Queridos hermanos y hermanas, la peregrinación a Portugal fue para mí una experiencia conmovedora y llena de numerosos dones espirituales. En mi mente y en mi corazón han quedado grabadas las imágenes de este viaje inolvidable, la acogida calurosa y espontánea, el entusiasmo de la gente; y alabo al Señor porque María, al aparecerse a los tres pastorcillos, abrió en el mundo un espacio privilegiado para encontrar la misericordia divina que cura y salva. En Fátima, la Virgen santísima invita a todos a considerar la tierra como lugar de nuestra peregrinación hacia la patria definitiva, que es el cielo. En realidad, todos somos peregrinos, necesitamos a la Madre que nos guía. «Contigo caminamos en la esperanza. Sabiduría y misión» es el lema de mi viaje apostólico a Portugal, y en Fátima la santísima Virgen María nos invita a caminar con gran esperanza, dejándonos guiar por la «sabiduría de lo alto», que se manifestó en Jesús, la sabiduría del amor, para llevar al mundo la luz y la alegría de Cristo. Por tanto, os invito a uniros a mi oración, pidiendo al Señor que bendiga los esfuerzos de cuantos, en esa amada nación, se dedican al servicio del Evangelio y a la búsqueda del verdadero bien del hombre, de todo hombre. Roguemos también para que, por intercesión de María santísima, el Espíritu Santo haga fecundo este viaje apostólico, y anime en todo el mundo la misión de la Iglesia, instituida por Cristo para anunciar a todos los pueblos el Evangelio de la verdad, de la paz y del amor.
Saludos
Saludo cordialmente a los peregrinos de lengua española, en particular al grupo de militares españoles, peregrinos del camino de Santiago, acompañados por el arzobispo castrense, monseñor Juan del Río, así como a los demás grupos venidos de España, Chile, México y otros países latinoamericanos. Queridos todos, acojamos la invitación de Nuestra Señora a dejarnos guiar por la sabiduría divina, manifestada en Jesús. Muchas gracias.

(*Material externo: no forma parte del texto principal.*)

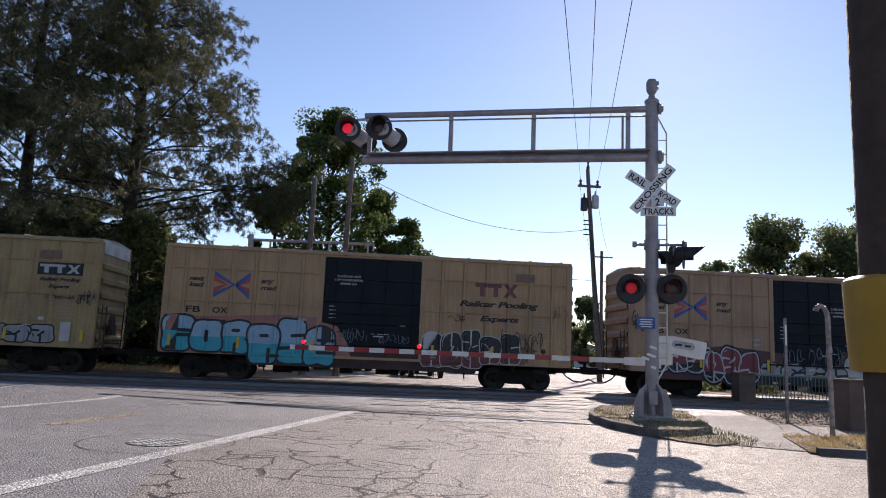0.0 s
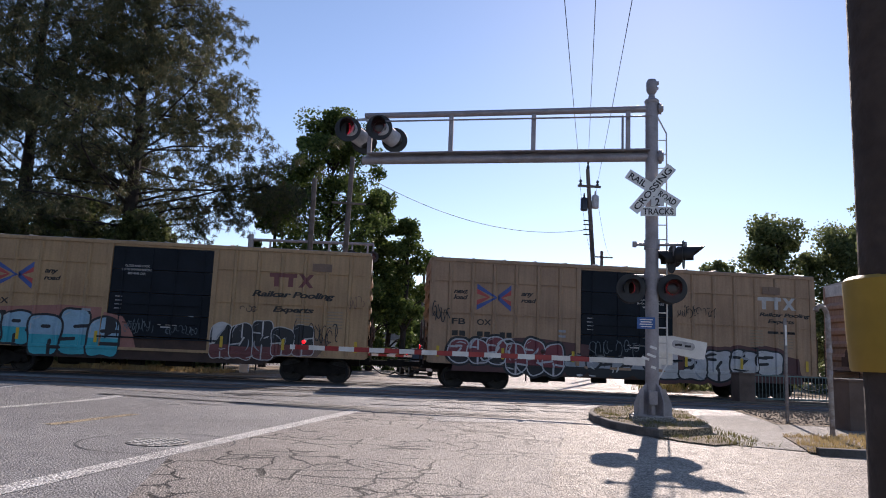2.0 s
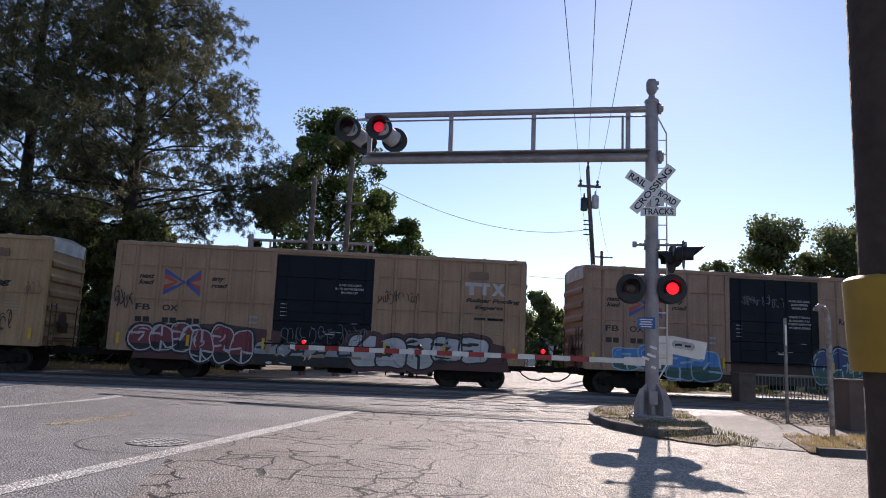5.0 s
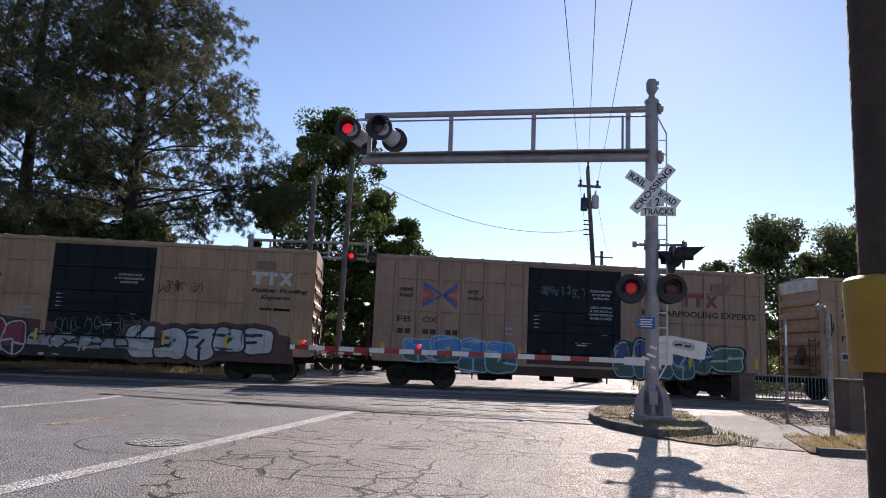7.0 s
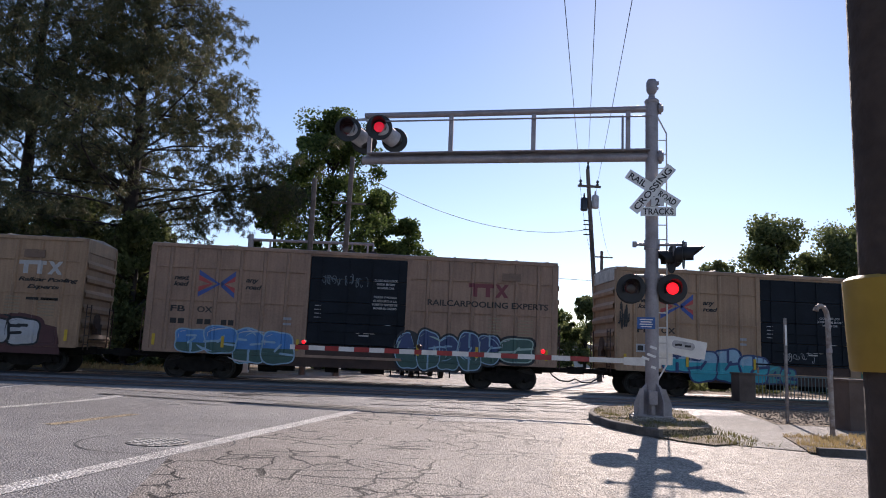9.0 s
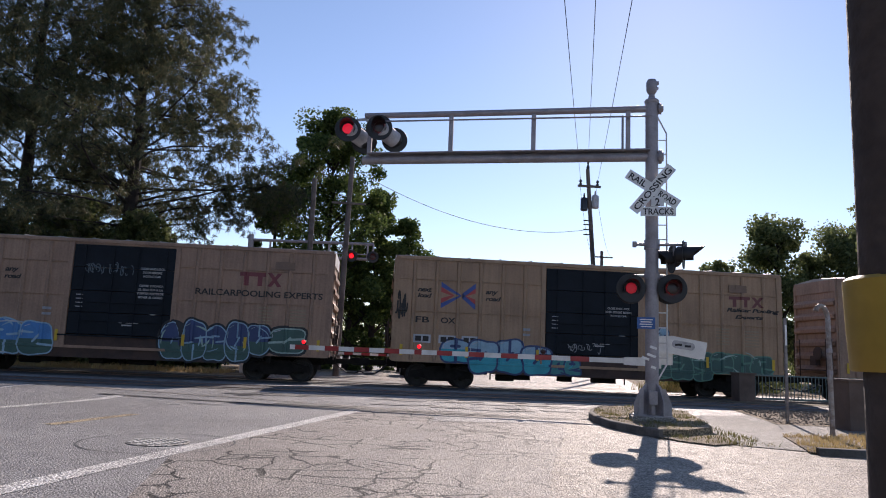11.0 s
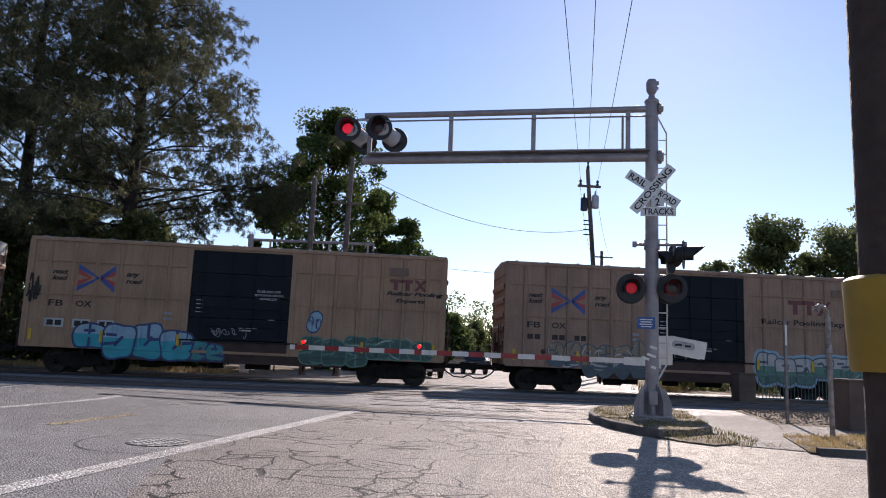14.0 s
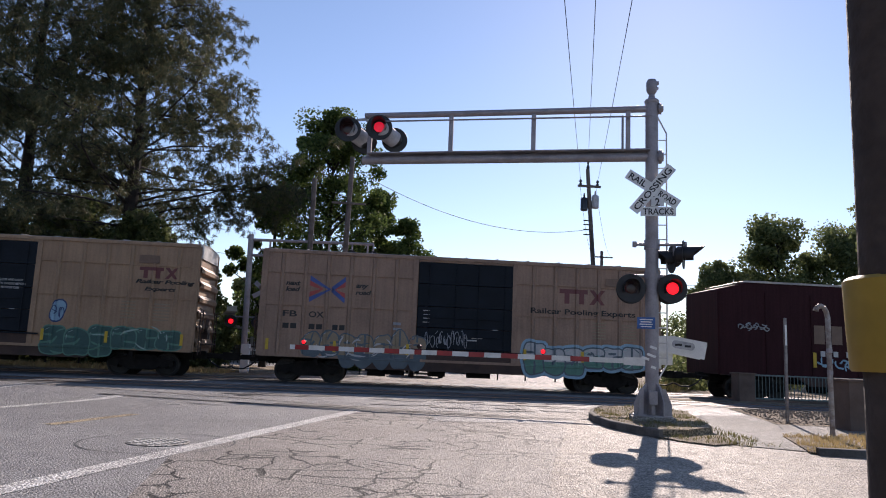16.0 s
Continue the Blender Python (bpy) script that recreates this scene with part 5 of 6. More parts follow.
def plain_lettering(car, x=1.0, number_plates=False):
    y = FACE - 0.006
    ink = PAINT["ink"]
    word("next", 0.9, 1.46, 3.7, 3.87, y, ink, car)
    word("load", 0.9, 1.46, 3.47, 3.65, y, ink, car)
    word("any", 3.58, 4.08, 3.66, 3.85, y, ink, car)
    word("road", 3.58, 4.2, 3.45, 3.63, y, ink, car)
    emblem(car, 1.82, 3.18, 3.08, 4.12)
    word("FB", 0.86, 1.4, 2.5, 2.73, y, ink, car, 0.02, 0.0)
    word("OX", 1.85, 2.42, 2.5, 2.73, y, ink, car, 0.02, 0.0)
    for a, b in ((0.86, 1.42), (1.85, 2.4), (2.75, 3.26)):
        if number_plates:
            blob([(a - 0.06, 1.72), (b + 0.06, 1.72), (b + 0.06, 2.04), (a - 0.06, 2.04)], 0.004, PAINT["white"], car, "number_panel", "white panel")
        q = 1.78 if number_plates else 2.05
        bars(car, [(a + 0.02, (a + b) / 2 - 0.03, q, 0.2), ((a + b) / 2 + 0.03, b - 0.02, q, 0.2)], FACE - 0.018, ink)
    bars(car, [(5.1, 5.4, 2.35, 0.1), (5.1, 5.4, 2.15, 0.09)], FACE - 0.01, PAINT["grey"])
    # small door notices
    white = PAINT["fadedwhite"]
    bars(car, [(6.25, 6.5, 2.95 - k * 0.15, 0.03) for k in range(4)] + [(7.9, 8.6, 1.95, 0.025), (8.0, 8.4, 1.85, 0.05), (9.0, 9.2, 2.3, 0.03)], -HALF_W - 0.032, white)
    bars(car, [(13.0, 13.55, 2.75 - k * 0.12, 0.05) for k in range(6)] + [(14.2, 14.8, 2.7 - k * 0.12, 0.05) for k in range(6)], FACE + 0.05, PAINT["seal"])
    bm = bmesh.new()
    box(bm, 13.9, FACE + 0.03, 4.42, 0.75, 0.03, 0.3)
    box(bm, 13.9, FACE + 0.0, 4.5, 0.22, 0.03, 0.16)
    part("route_board", bm, PAINT["dirt"], car)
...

(A los jóvenes, los enfermos y los recién casados)
Estamos en la novena de Pentecostés y os invito, queridos jóvenes, a ser dóciles a la acción del Espíritu Santo, donado a los creyentes en los sacramentos del Bautismo y la Confirmación. Os exhorto, queridos enfermos, a acoger el Espíritu Consolador, para que os asista en las dificultades y os ayude a transformar el sufrimiento en ofrenda grata a Dios por el bien de los hermanos. Y a vosotros, queridos recién casados, os deseo que el fuego del Espíritu, que es el amor mismo de Dios, alimente siempre la vida de vuestra familia.